The FSA and the Bank of England relax bank barriers

Robyn Hall

March 26, 2013

The FSA will be replaced by the Financial Conduct Authority and the Prudential Regulation Authority on 1 April 2013. Both the FCA and PRA will need to approve new entrants, the PRA for prudential issues and the FCA for conduct.

The regulator will no longer be applying the additional requirements (known as “add-ons and scalars”) which it had previously applied to reflect the uncertainties inherent in start-ups. These requirements often resulted in capital requirements for start-ups being higher than for existing banks.

There will also be reduced liquidity requirements for all new banks as well as no automatic new bank liquidity premium.

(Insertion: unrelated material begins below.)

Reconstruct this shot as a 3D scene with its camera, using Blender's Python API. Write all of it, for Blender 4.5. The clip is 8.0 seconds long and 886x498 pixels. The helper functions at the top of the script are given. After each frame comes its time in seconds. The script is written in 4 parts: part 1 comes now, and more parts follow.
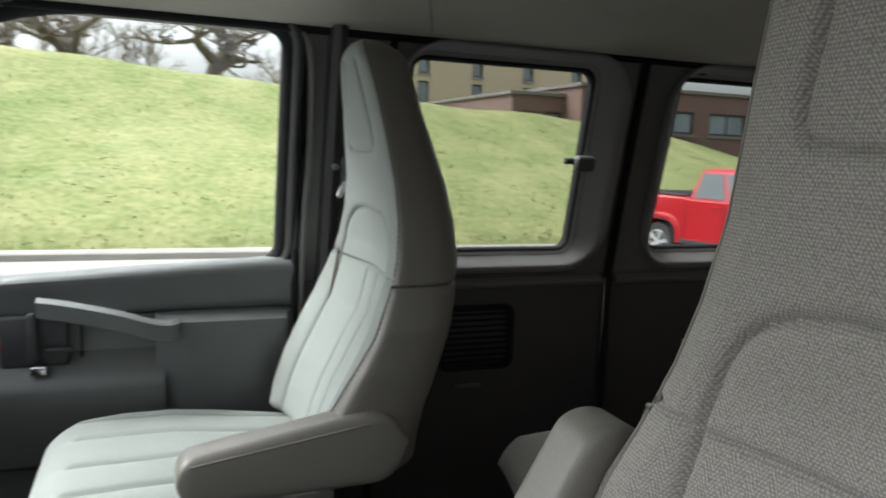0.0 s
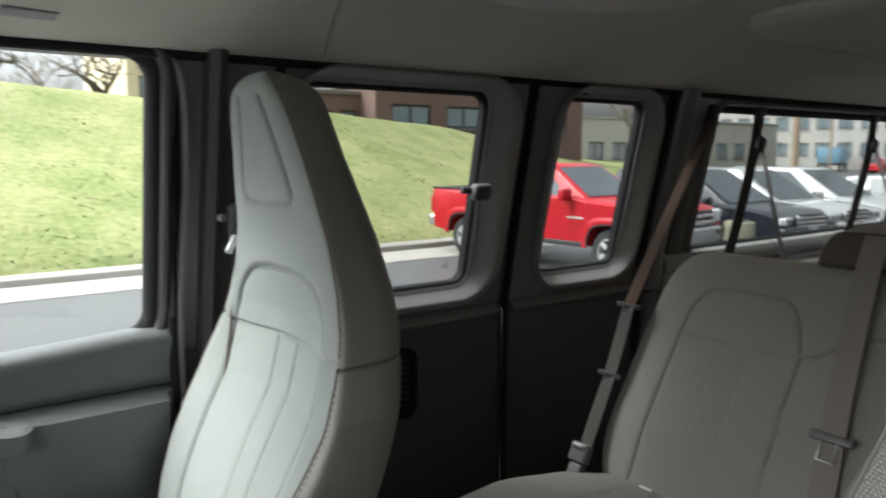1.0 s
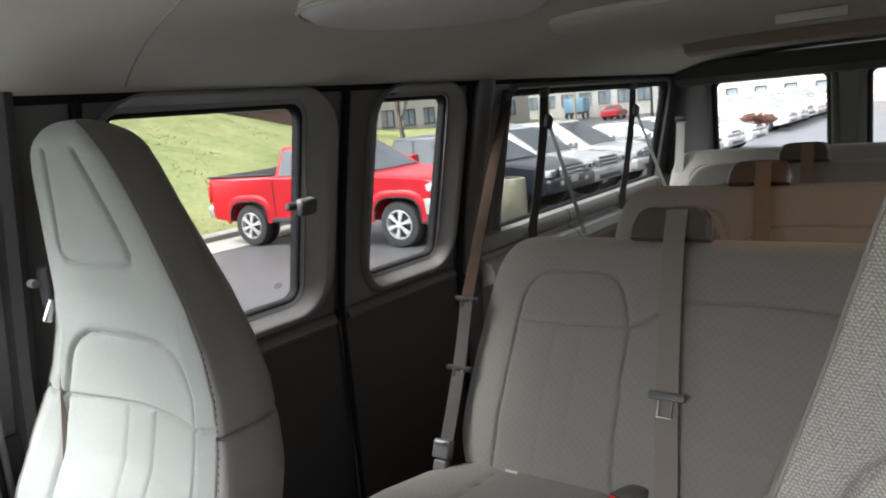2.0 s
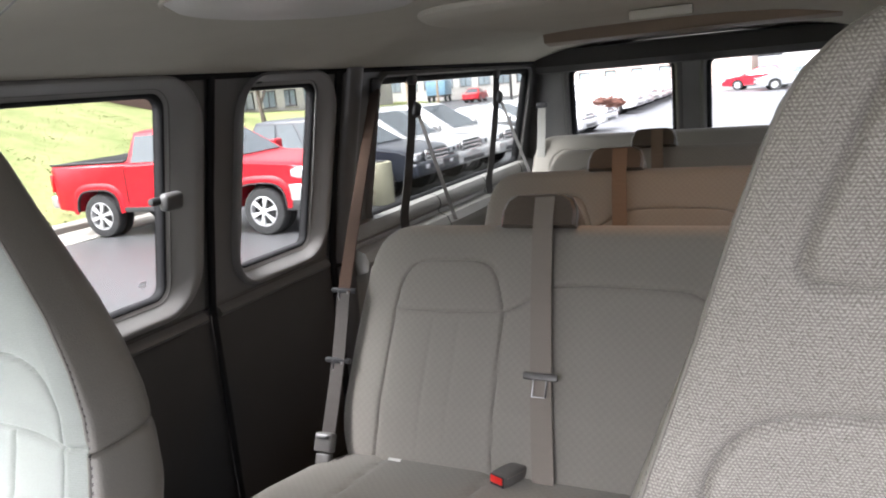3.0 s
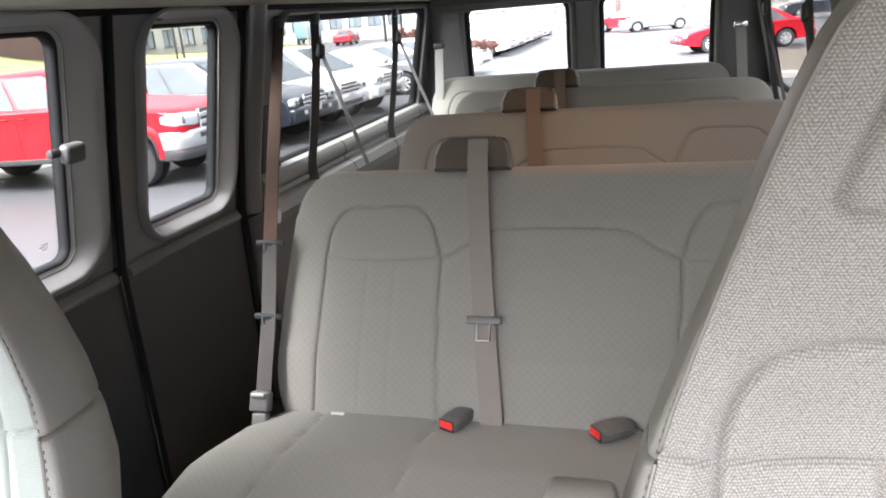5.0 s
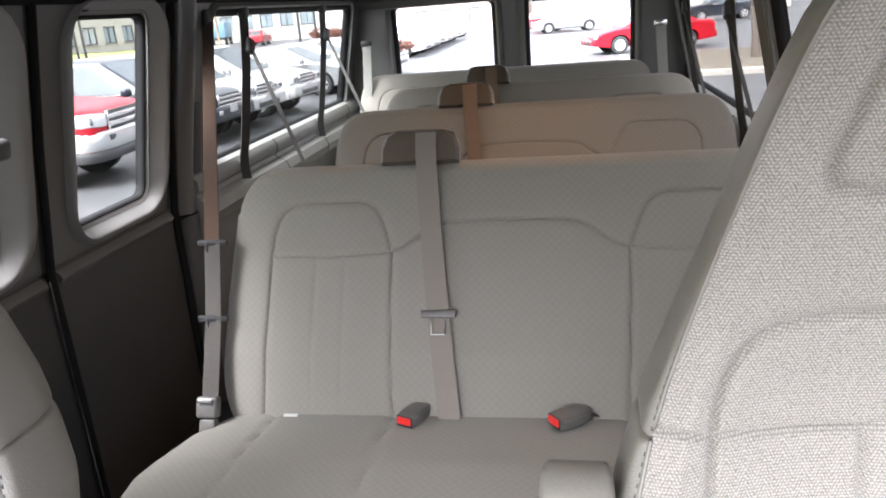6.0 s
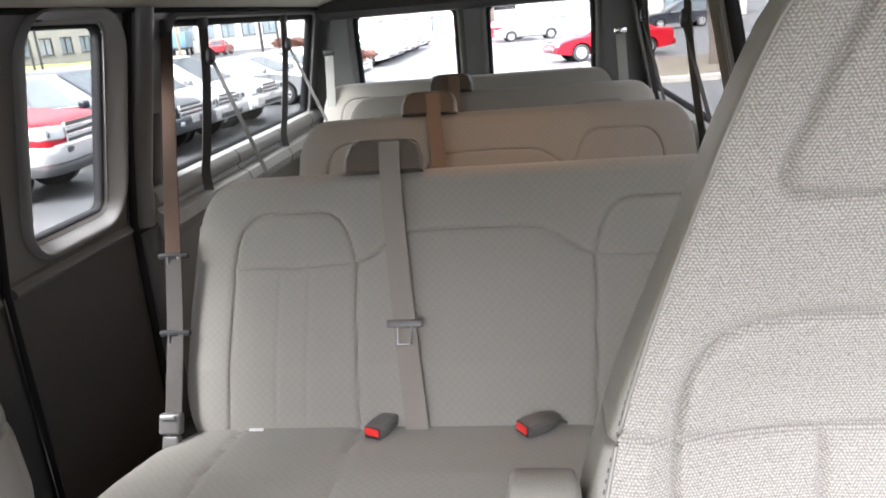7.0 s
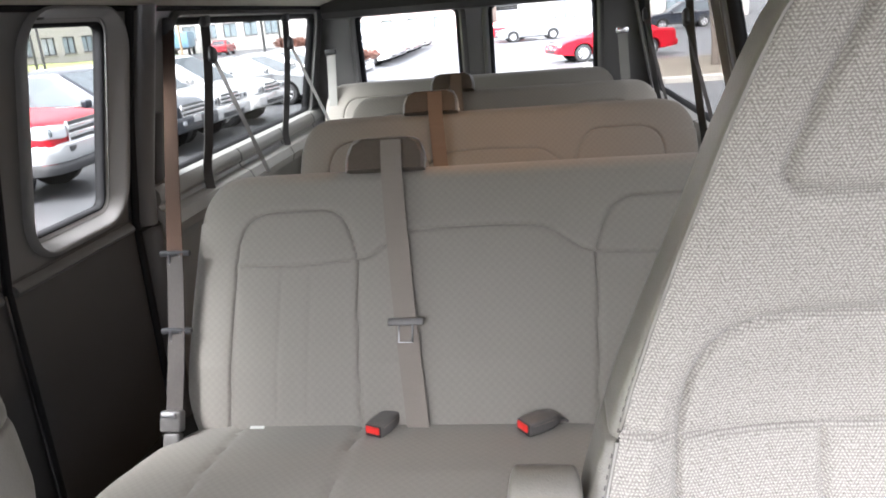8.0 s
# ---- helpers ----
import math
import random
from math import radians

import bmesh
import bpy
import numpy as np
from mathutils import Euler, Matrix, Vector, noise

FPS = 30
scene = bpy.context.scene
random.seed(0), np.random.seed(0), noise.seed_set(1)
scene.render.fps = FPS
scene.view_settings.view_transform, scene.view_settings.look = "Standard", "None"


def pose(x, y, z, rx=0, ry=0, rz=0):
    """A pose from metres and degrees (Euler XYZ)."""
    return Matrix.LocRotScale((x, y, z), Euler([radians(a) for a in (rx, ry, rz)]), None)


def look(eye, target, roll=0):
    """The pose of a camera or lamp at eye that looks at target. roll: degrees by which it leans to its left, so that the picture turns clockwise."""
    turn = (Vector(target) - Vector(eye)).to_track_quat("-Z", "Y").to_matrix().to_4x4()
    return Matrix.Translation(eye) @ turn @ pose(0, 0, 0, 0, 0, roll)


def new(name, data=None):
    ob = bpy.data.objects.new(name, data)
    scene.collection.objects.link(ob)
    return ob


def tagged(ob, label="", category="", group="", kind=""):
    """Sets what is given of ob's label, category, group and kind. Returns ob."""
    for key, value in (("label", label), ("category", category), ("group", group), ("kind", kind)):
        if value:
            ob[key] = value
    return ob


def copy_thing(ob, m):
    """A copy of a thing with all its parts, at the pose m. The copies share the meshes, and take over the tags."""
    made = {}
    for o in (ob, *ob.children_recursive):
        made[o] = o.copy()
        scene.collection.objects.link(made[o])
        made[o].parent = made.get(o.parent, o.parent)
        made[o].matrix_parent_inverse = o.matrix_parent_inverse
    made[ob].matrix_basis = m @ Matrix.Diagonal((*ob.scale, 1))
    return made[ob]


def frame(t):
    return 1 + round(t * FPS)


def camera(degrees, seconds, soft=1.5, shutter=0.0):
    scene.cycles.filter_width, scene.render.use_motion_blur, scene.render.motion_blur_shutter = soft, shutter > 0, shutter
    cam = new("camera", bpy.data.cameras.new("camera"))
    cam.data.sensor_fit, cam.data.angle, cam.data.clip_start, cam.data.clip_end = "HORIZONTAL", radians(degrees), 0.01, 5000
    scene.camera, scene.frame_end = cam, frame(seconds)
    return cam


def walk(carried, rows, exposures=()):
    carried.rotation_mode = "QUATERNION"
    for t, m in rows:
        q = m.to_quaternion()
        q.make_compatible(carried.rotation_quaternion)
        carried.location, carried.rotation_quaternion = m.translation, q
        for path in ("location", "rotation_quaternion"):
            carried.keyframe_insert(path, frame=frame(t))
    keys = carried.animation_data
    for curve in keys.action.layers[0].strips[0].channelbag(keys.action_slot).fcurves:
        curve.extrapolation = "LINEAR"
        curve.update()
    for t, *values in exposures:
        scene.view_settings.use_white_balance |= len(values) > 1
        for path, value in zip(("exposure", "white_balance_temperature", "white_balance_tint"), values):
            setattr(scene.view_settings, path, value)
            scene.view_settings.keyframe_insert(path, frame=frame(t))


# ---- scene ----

Improvements will also be made to the existing authorisation process.

Where an applicant firm is able to deliver a complete application form with all supporting materials, the PRA and FCA will work together to complete all of the assessment and decision making within six months.

To support firms to provide a complete application, the PRA and FCA will introduce a significant level of up-front support to the firm, during the pre-application stage, including a challenge session. This approach is particularly suited to firms which have the development backing, capital and infrastructure to allow them to set the bank up at speed e.g. subsidiarisation of branches or where firms are able to utilise existing IT and other infrastructure.

Some of these changes have already been implemented and the remainder will come into effect at legal cutover on 1 April 2013, when the PRA and FCA come into existence.

FSA chairman Adair Turner said: “This has been a comprehensive review and we have made some bold changes, ones that respond to the difficulties faced by applicant firms.

“We believe the changes will make a significant difference to the ease with which new firms can enter the UK banking system and, as a result, enable an increased competitive challenge to existing banks.”